Originally from Des Moines, Iowa, I first found the art of ceramics at Dowling Catholic High School, with art teacher, Teri Breck. I took as many ceramics classes as I could, thinking it would be best to 'get it out of my system' before going to college. Little did I realize that this only deepened my desire to work with clay.
Once at the College of Saint Benedict in Saint Joseph, Minnesota, I began to pursue degrees in Mathematics and Education, yet was still drawn to the ceramics studio. Fate and chance collided in the spring when a spot opened up for a beginning ceramics class the day before the semester began. I was reintroduced to handbuilding by Sam Johnson and soon inspired to coilbuild by Swedish visiting artist, Jennifer Forsberg.
In the fall of 2006, while enrolled in a second ceramics class, I experienced wood firing for the first time, working on shift with Richard Bresnahan at the Johanna Kiln at Saint John's Pottery. I soon fell in love with the rich culture and sense of community that surrounds wood firing and considered changing my major to Art, but chose Environmental Studies instead.

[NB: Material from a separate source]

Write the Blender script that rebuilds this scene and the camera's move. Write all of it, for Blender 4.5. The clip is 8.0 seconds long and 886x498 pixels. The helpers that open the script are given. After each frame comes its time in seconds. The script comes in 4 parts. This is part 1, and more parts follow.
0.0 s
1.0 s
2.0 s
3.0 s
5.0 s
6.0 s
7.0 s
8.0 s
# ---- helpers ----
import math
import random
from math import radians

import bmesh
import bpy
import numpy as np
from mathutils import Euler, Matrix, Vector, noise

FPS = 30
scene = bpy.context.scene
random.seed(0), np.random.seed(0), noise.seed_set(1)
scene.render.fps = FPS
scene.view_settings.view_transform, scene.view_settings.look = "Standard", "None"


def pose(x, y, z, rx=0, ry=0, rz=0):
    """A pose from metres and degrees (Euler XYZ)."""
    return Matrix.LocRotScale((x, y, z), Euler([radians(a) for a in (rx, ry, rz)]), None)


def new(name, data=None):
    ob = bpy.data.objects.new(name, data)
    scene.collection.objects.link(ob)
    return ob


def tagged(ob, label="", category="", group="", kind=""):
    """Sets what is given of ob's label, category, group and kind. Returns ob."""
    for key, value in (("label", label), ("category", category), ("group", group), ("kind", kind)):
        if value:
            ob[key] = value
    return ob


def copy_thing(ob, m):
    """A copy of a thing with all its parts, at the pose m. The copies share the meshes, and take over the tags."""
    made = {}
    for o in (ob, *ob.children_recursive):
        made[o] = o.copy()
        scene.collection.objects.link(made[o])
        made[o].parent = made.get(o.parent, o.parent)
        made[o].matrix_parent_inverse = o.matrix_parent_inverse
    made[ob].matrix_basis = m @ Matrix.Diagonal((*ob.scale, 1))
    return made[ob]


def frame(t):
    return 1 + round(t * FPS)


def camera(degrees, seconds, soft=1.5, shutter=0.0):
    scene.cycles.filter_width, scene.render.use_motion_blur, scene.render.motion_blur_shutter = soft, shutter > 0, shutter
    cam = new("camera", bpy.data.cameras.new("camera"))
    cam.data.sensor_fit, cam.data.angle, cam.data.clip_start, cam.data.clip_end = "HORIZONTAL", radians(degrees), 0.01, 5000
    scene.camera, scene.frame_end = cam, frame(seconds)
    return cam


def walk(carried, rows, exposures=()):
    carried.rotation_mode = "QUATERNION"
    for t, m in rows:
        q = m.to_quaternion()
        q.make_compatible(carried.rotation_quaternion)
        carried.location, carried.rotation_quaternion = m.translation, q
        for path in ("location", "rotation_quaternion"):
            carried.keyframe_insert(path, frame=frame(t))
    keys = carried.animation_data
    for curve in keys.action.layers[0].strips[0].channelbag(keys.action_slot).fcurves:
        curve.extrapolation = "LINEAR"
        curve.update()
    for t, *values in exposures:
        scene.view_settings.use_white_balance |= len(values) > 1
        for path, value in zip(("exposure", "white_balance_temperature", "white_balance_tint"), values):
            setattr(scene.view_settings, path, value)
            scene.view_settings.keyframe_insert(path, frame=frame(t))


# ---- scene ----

In the spring of 2008, I interned at Jorgenson Pottery, helping build and fire the second and third chambers of JD Jorgenson's wood kiln in Saint Joseph, MN. I was able to get Environmental Studies credit for the internship, a bit of a stretch on paper, but finally able to bridge the gap between (what seemed to be) diverging interests.

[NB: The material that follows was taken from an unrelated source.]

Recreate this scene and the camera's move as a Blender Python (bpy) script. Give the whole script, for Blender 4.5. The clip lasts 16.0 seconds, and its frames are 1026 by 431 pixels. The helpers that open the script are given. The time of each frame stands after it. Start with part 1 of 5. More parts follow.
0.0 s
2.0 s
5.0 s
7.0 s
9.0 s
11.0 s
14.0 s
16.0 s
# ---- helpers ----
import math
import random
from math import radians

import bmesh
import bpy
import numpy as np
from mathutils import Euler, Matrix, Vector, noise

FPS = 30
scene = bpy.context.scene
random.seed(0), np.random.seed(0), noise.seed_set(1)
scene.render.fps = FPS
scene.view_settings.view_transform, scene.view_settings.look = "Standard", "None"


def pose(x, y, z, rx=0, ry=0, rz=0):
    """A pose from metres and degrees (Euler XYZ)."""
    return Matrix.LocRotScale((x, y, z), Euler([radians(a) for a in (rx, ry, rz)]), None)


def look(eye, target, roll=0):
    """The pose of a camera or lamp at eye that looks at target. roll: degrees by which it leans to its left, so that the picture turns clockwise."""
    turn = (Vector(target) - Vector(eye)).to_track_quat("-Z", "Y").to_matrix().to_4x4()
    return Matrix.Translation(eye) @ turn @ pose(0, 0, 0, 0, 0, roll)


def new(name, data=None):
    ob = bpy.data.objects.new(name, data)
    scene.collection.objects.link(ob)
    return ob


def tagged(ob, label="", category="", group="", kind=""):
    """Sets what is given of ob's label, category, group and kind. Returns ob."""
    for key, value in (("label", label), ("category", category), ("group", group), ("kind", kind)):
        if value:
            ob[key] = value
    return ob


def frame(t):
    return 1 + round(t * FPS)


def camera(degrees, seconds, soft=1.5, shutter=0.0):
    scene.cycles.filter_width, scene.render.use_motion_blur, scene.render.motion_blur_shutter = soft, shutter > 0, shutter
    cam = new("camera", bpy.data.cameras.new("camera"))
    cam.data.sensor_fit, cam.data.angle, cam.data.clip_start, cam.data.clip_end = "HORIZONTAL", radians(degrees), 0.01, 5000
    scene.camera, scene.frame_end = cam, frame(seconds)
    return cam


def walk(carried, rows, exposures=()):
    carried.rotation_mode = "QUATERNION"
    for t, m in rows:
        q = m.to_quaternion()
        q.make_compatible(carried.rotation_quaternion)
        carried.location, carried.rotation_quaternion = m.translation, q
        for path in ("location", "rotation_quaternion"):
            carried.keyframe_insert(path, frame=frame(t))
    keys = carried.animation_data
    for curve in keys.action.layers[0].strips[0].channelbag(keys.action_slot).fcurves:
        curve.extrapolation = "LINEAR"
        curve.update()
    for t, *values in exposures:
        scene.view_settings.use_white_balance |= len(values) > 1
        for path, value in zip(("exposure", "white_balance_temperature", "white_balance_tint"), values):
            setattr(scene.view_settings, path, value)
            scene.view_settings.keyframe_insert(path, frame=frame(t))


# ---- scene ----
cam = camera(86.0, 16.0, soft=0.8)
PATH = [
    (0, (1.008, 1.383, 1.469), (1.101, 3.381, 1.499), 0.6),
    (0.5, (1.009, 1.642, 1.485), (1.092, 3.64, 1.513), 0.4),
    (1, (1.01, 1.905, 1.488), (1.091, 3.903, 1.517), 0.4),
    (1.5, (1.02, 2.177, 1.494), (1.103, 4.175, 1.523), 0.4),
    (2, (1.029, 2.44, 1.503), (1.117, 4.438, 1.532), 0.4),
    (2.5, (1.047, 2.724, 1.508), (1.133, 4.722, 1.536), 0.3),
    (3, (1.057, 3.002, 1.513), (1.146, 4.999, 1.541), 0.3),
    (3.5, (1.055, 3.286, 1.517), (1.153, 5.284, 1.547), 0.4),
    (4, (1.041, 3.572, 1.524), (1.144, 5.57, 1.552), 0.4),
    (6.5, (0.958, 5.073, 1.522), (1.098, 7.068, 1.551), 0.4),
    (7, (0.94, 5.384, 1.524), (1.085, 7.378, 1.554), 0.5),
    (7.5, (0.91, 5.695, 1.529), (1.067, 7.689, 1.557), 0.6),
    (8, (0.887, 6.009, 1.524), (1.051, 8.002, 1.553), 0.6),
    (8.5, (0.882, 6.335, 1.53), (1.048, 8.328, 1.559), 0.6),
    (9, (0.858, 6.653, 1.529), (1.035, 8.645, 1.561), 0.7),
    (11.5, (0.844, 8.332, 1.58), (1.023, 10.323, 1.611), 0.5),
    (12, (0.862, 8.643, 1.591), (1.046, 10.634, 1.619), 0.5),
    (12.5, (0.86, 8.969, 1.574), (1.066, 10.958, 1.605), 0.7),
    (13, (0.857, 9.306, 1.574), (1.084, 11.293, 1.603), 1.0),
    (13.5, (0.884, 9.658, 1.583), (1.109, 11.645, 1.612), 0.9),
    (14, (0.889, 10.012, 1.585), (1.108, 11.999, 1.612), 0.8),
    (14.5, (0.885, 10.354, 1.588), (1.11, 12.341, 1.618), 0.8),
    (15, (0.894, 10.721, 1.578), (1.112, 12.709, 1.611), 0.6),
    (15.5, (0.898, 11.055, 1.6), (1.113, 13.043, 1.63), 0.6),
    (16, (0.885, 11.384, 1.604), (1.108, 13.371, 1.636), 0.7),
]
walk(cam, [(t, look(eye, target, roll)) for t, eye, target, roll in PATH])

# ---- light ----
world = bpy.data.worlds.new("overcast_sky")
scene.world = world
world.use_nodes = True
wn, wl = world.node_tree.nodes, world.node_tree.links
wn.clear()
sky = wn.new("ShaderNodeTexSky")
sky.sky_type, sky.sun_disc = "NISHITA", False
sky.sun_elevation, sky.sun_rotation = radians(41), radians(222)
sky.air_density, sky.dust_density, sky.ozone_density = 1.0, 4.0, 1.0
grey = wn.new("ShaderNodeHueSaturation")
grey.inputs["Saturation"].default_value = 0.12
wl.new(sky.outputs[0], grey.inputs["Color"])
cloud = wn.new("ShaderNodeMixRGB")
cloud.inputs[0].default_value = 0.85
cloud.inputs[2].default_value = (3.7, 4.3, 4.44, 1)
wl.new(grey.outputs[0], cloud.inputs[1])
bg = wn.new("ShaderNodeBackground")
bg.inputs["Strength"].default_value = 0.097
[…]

By my senior year of college, I was no longer able to fit ceramics in my class schedule, but managed to explore my clay interests through an independent learning project. With the help of fellow student, Joel Cherrico, I fired my work in the salt kiln at St. Ben's, producing the pieces that made up my solo show in the spring of 2009, featuring 'Holes'.
Shortly after graduating, I moved to Berryville, Virginia for a six month internship to assist ceramicist, painter and poet, Nancy Pritchard, in transforming a stone building on a free-range meat farm (previously housing deep freezers) into an art-making workspace. In addition to developing my ceramics work at La Capretta Studio, I also wood fired with local potter Mizue Croswell, and helped Joy Bridy with her kiln building project nearby in West Virginia.

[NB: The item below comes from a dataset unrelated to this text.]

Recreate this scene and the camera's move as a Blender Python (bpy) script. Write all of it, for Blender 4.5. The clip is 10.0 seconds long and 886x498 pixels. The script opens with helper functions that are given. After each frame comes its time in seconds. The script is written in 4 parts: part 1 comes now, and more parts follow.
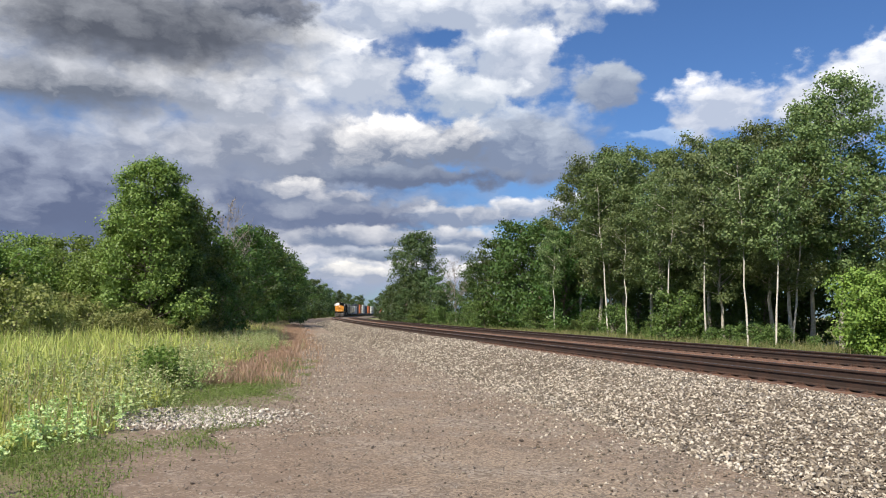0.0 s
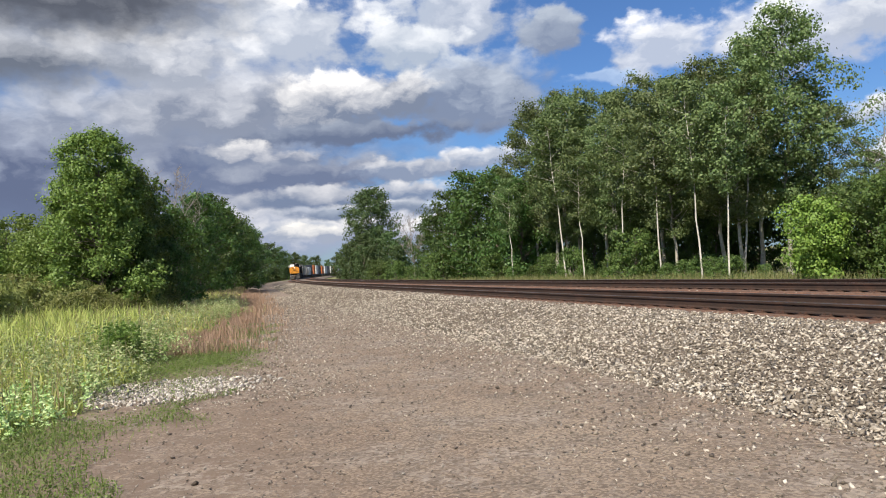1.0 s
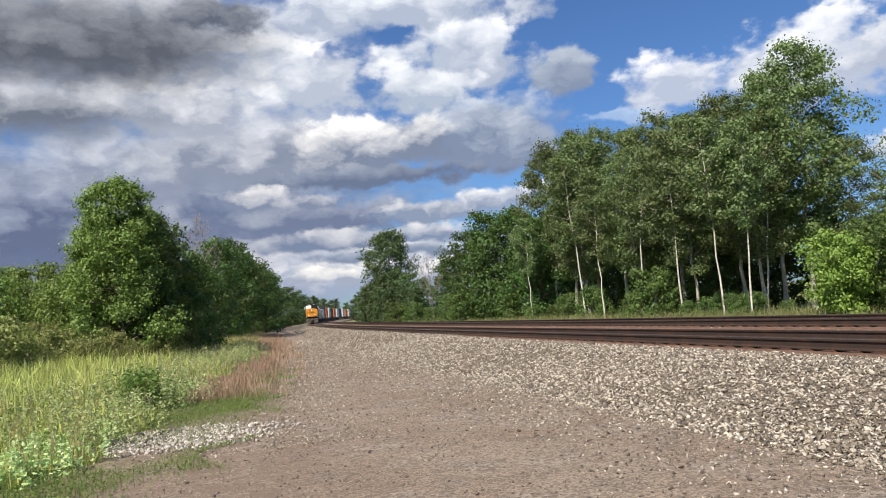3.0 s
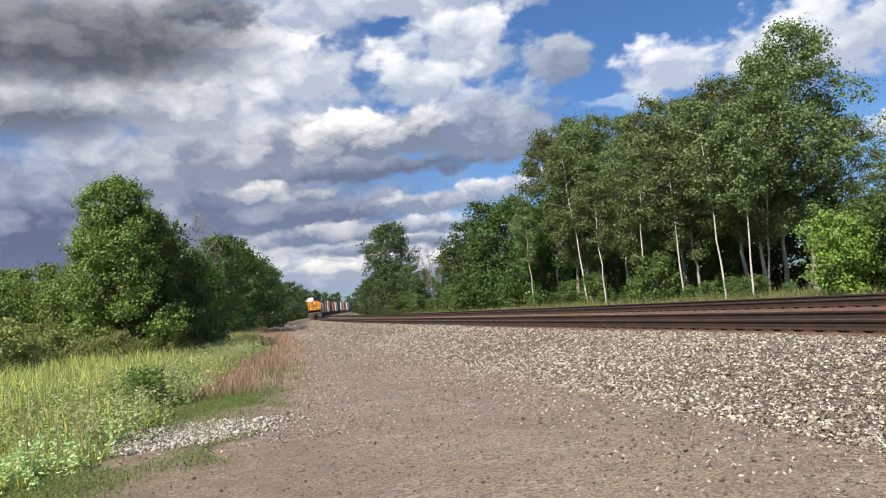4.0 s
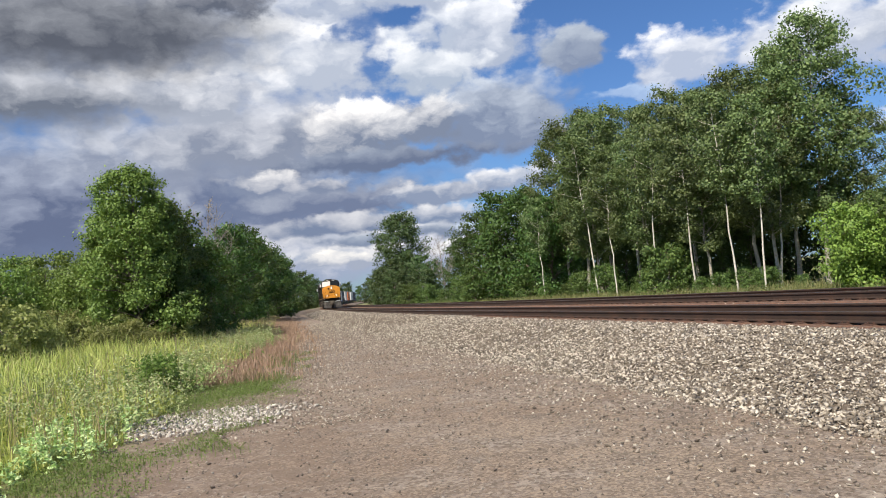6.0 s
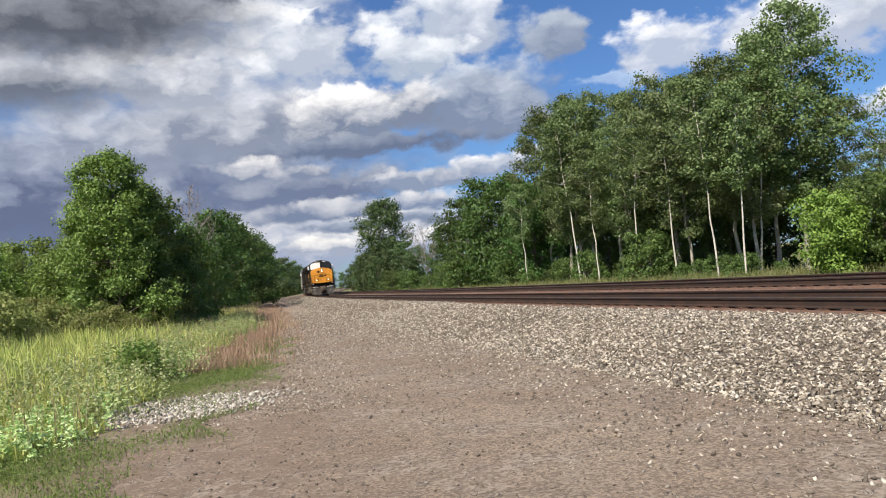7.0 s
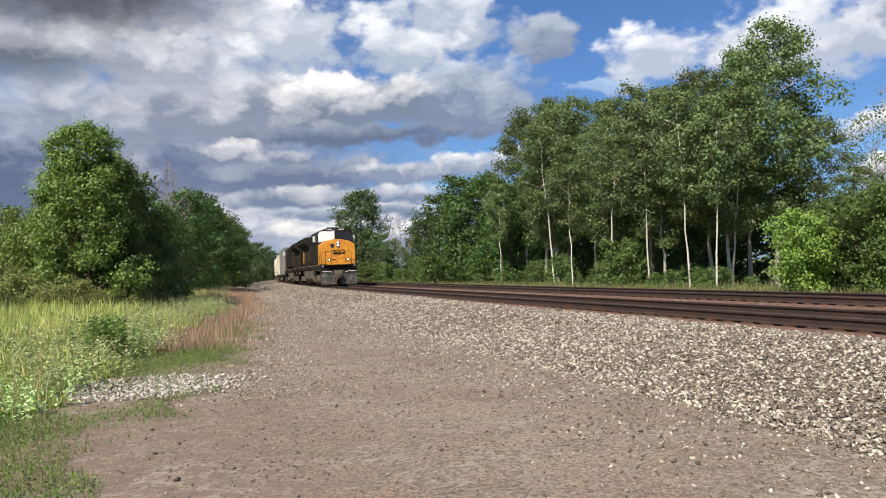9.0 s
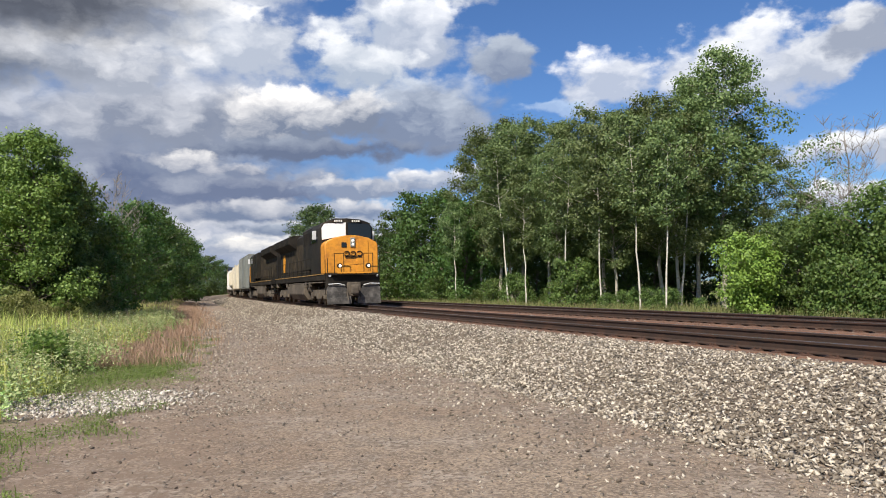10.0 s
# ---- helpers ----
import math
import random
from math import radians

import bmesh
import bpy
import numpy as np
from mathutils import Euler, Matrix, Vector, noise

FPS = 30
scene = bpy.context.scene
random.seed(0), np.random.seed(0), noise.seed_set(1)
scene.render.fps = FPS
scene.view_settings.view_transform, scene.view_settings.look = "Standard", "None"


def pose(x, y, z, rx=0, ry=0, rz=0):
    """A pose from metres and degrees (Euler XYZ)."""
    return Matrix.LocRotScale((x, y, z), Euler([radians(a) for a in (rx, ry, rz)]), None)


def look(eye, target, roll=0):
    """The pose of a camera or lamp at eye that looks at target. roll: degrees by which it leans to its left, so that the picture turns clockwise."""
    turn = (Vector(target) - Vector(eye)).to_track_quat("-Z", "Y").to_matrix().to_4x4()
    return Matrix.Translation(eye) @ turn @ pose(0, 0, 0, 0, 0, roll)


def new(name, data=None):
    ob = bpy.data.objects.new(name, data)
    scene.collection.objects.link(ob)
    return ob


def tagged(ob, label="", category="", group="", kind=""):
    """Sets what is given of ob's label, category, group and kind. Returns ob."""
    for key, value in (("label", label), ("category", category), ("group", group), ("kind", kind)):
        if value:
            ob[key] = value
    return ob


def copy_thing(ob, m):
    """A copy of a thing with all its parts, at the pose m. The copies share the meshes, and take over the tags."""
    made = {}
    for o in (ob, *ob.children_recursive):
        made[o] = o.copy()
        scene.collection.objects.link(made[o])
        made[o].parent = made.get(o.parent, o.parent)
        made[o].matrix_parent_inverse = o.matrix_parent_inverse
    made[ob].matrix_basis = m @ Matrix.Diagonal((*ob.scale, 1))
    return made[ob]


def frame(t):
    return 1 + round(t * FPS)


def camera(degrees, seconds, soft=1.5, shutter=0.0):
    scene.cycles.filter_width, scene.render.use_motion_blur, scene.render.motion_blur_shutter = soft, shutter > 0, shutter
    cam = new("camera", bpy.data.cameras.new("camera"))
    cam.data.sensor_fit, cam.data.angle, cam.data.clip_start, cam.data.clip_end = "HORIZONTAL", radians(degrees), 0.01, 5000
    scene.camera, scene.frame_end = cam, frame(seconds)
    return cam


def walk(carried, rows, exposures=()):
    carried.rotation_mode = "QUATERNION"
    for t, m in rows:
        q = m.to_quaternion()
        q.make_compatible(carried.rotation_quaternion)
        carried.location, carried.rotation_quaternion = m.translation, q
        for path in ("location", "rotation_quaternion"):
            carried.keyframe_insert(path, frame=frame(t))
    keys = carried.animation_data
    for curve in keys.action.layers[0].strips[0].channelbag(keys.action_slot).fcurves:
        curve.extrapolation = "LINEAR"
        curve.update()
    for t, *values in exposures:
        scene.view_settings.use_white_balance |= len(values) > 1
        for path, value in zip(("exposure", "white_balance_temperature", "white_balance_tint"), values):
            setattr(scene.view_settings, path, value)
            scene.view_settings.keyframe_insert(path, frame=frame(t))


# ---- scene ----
# ---------------------------------------------------------------- camera
cam = camera(61.0, 10.0, soft=1.0)


def held(t, x, y, z, yaw, pitch, roll):
    return t, pose(x, y, z, 90 + pitch, 0, yaw) @ pose(0, 0, 0, 0, 0, roll)


walk(cam, [
    held(0.0, 0.137, -0.098, 1.612, 7.64, 4.98, 0.45),
    held(0.5, 0.134, 0.016, 1.616, 6.77, 2.24, -5.23),
    held(1.0, -0.012, -0.018, 1.620, 4.27, 1.33, -3.62),
    held(1.5, -0.021, -0.014, 1.633, 4.58, 2.20, -4.34),
    held(2.0, -0.018, 0.034, 1.635, 5.61, 4.07, -4.42),
    held(2.5, -0.012, 0.029, 1.627, 5.43, 4.80, -4.10),
    held(4.0, -0.004, 0.032, 1.613, 5.51, 3.87, -5.99),
    held(4.5, -0.019, -0.004, 1.606, 6.56, 4.18, -5.09),
    held(5.0, -0.017, -0.007, 1.614, 6.92, 4.13, -5.19),
    held(5.5, -0.021, -0.008, 1.609, 6.77, 3.85, -5.37),
    held(7.0, -0.032, 0.005, 1.605, 5.21, 2.07, -5.66),
    held(7.5, -0.028, 0.016, 1.599, 4.57, 1.99, -5.51),
    held(8.0, -0.022, 0.006, 1.606, 3.83, 2.07, -5.49),
    held(8.5, -0.016, 0.015, 1.595, 3.03, 1.65, -4.28),
    held(9.0, -0.034, 0.011, 1.589, 3.42, 1.62, -2.08),
    held(9.5, -0.022, 0.006, 1.595, 3.00, 2.20, -1.10),
    held(10.0, 0.0, 0.0, 1.600, 0.0, 2.82, -1.20),
], exposures=[(0.0, 0.42), (10.0, 0.42)])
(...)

After taking a long winter break in Iowa, I returned to Virginia from April to October 2010 to continue developing my work and the studio. Projects included glaze testing, helping Joy finish and fire her wood kiln, making work for the Berryville Fire House Gallery, and participating in the Clarke County Studio Tour.
Upon returning to Iowa, I have set up shop in Stuart, "Home of 1700 Good Eggs, and a Few Stinkers". Getting the studio up and running continues to be a work in progress, but I'd say we're getting there! With the help of family and friends, I was able to purchase an electric kiln in the spring. Since then, things have been busy-busy, remodeling the building while producing work AND maintaining a 'day job'.